Type-2 grammars are more flexible – they know what’s going on at every symbol that hasn’t yet been turned into a piece of text, which can be on the right, left, or in the middle. You can use them to build a palindrome, by keeping your symbol in the middle and emitting mirrored text to either side (e.g. A -> aAa, B -> bBb, A -> B, B -> A). However, it still doesn’t know about stuff that’s happening far away, so you can’t use it to describe even something like abc, aabbcc, aaabbbccc, … – the sentences with three matching parts. This is because whatever you use to match up a’s and b’c will lose track of whatever you’re using to match up b’s and c’s.

Type-1 grammars are even more flexible – instead of only the symbol, the rule can also ‘look at’ some of the surrounding text and symbols. Since you can look at context, you can now actually do that aaabbbccc example above, by leaving behind context while matching up a and b that allows you to further match up c. It’s honestly somewhat hard, when you’re thinking of sentences, to make something that you can’t do with a type-1 grammar – however, note that you cannot delete any text with this grammar, so if you have short sentences which nevertheless take a huge amount of work to verify, you won’t be able to do this in a type-1 grammar. The most natural examples are often facts about arbitrarily large games (e.g. best first move on a chessboard of any size), and if you look at sentence production as a game, this includes facts about Chomsky grammars themselves (e.g. printing all the type-3 grammars that produce the same sentences can’t be done by a type-1 grammar).

Type-0 grammars have no restrictions, meaning they can also rewrite existing text. At this point you essentially have a computer – you have memory that you can access and change at will to produce some end result. Type-0 grammars are as powerful as any kind of computation we know about (at least if you don’t consider complexity – we don’t have anything that can produce more kinds of languages, but we do have systems that are more efficient at doing so). There are things type-0 grammars can’t do, and they are similar in nature to the things type-1 grammars can’t do. Type-1 grammars can’t print small sentences that take a huge amount of work, and type-0 grammars can’t print sentences that take an infinite amount of work. For example, while you can now solve the previous problem of printing all the type-3 grammars that produce the same sentences, the next step of this (all the type-2 grammars that produce the same sentences) can’t even be done here, because (very loosely speaking) there’s no theoretical shortcut to keeping track of the infinite strings that each grammar is producing.

It’s basically a way to classify formal languages (sets of strings) by their complexity.

The more complex a language is the more complex the pattern it can produce.

Regular language are the simplest ones (non-extended regular expressions), they are, among other things decidable: For any string, you can always tell whether it’s part of a given regular language or not. You can always tell with 100% certainty whether a string is accepted by a regular expression.

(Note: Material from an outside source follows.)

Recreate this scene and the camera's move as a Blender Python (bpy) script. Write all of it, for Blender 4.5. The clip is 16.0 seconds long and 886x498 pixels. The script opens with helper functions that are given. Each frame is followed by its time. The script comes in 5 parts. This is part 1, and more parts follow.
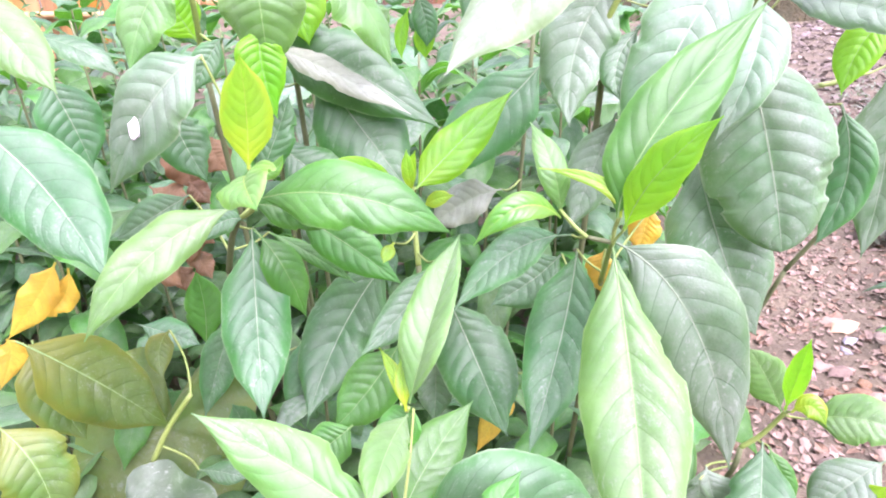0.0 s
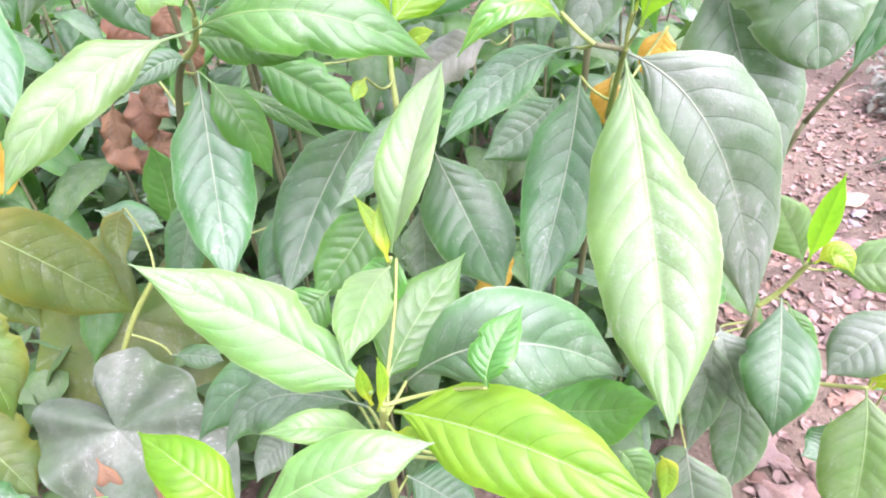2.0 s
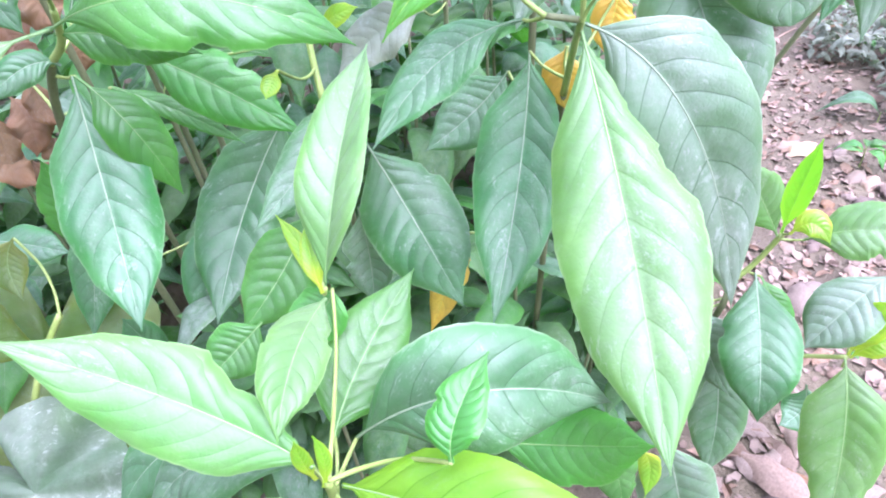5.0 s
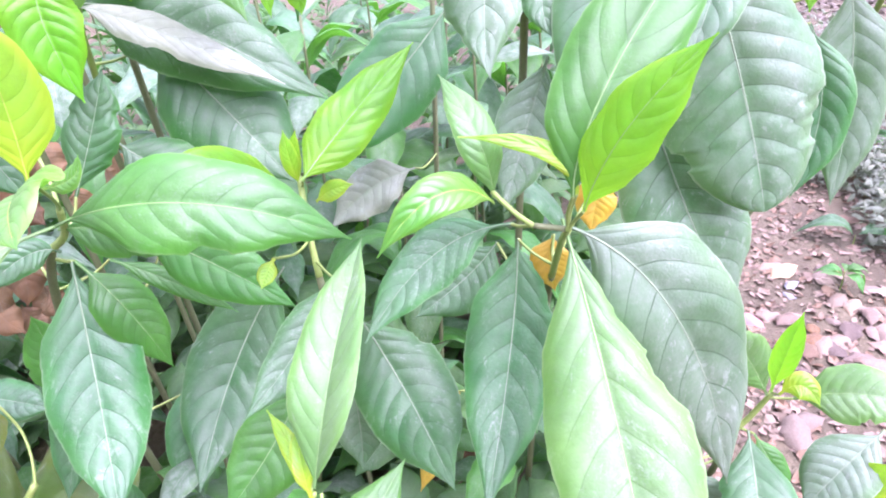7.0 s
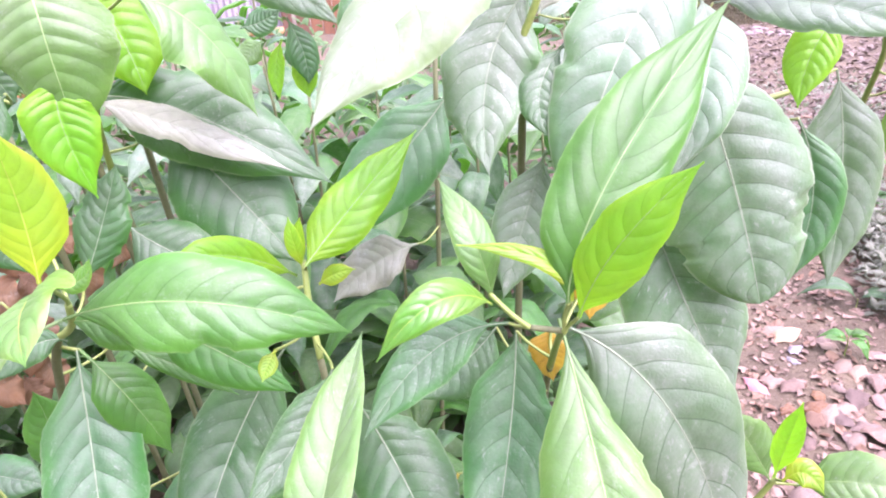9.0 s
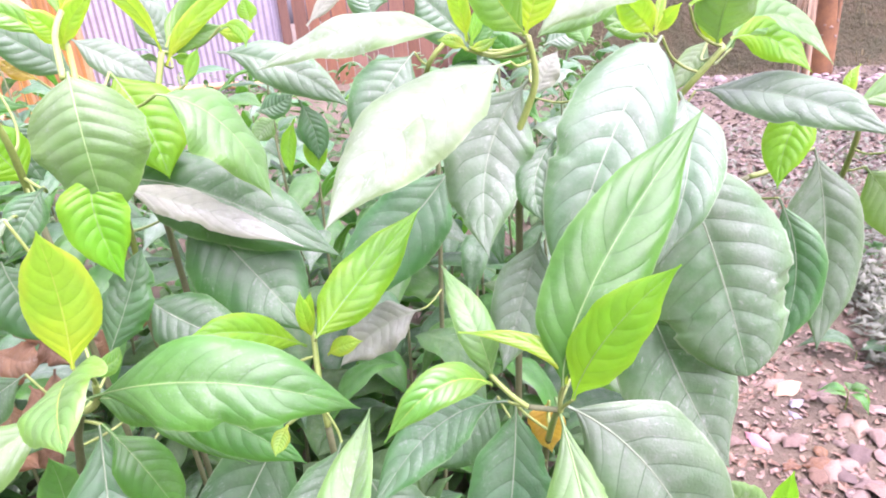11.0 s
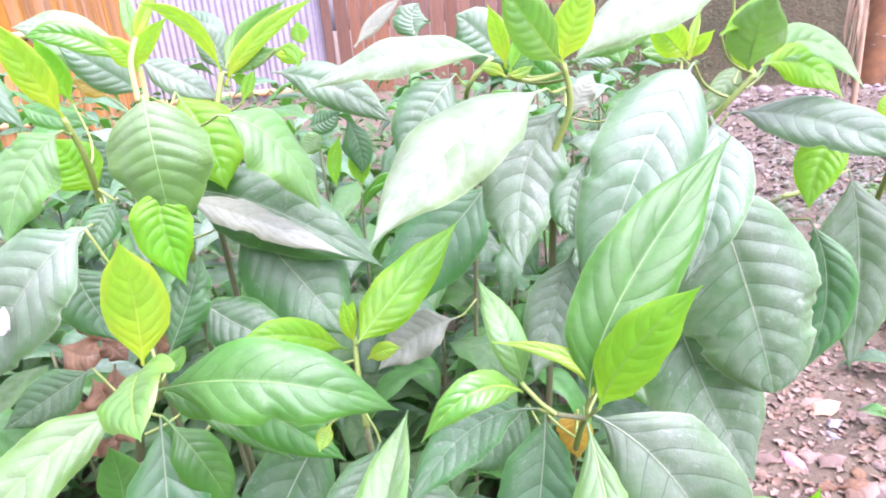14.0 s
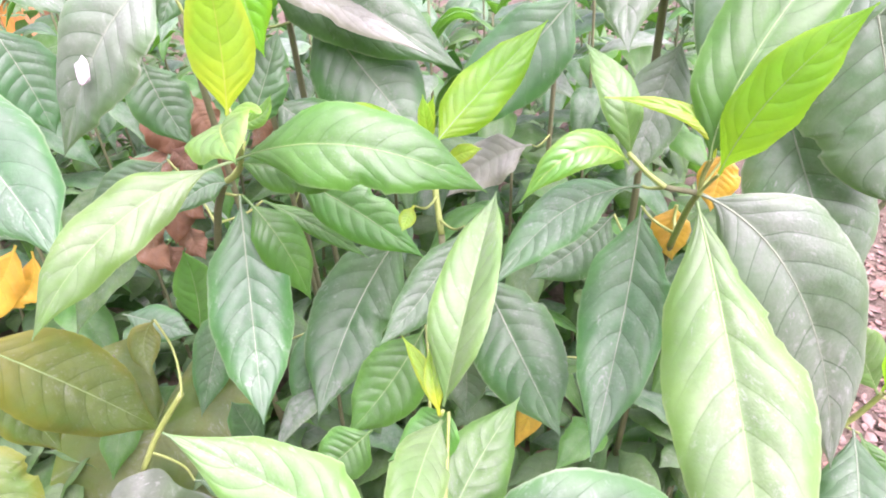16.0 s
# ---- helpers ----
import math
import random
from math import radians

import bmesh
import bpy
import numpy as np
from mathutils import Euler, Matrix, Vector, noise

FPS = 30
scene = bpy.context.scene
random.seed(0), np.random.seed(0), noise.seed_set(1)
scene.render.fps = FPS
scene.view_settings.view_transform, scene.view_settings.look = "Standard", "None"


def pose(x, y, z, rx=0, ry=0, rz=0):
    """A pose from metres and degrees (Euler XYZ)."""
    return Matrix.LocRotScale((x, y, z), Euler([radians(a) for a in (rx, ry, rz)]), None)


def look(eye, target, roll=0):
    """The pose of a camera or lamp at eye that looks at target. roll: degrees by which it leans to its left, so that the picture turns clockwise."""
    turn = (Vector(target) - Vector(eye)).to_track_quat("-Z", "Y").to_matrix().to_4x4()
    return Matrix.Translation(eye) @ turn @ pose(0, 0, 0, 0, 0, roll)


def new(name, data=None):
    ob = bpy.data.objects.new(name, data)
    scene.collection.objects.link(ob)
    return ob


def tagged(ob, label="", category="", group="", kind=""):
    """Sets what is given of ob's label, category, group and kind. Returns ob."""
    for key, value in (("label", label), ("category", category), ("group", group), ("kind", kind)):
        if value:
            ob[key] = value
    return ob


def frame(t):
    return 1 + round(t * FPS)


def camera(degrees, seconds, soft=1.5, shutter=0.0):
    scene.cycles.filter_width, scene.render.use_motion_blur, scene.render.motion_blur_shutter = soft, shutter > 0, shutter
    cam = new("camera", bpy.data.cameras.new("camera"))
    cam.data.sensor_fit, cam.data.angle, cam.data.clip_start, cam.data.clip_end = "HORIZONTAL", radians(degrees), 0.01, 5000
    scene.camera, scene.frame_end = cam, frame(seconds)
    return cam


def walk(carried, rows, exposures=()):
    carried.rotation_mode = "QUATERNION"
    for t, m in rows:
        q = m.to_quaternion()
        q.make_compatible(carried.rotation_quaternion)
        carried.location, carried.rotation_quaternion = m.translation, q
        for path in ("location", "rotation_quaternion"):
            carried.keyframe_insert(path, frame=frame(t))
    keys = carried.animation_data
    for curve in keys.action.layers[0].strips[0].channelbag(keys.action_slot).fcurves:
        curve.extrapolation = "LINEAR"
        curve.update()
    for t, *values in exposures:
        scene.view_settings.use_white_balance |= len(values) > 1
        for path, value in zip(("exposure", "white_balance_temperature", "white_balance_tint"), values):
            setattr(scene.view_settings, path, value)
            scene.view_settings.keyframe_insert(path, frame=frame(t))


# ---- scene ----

Context-free languages are a bit more complex, but they are still nicely behaved enough. Most actual programming languages are context free. Parsing them is easy enough and still decidable, while allowing enough of flexibility.

Context-sensitive languages are getting harder to parse, several programming languages and nearly all natural languages are context sensitive languages.

Recursively enumerable languages are the last layer of the hierarchy. Basically, you need a full on Turing machine to parse them. That includes the possibility of infinite loops.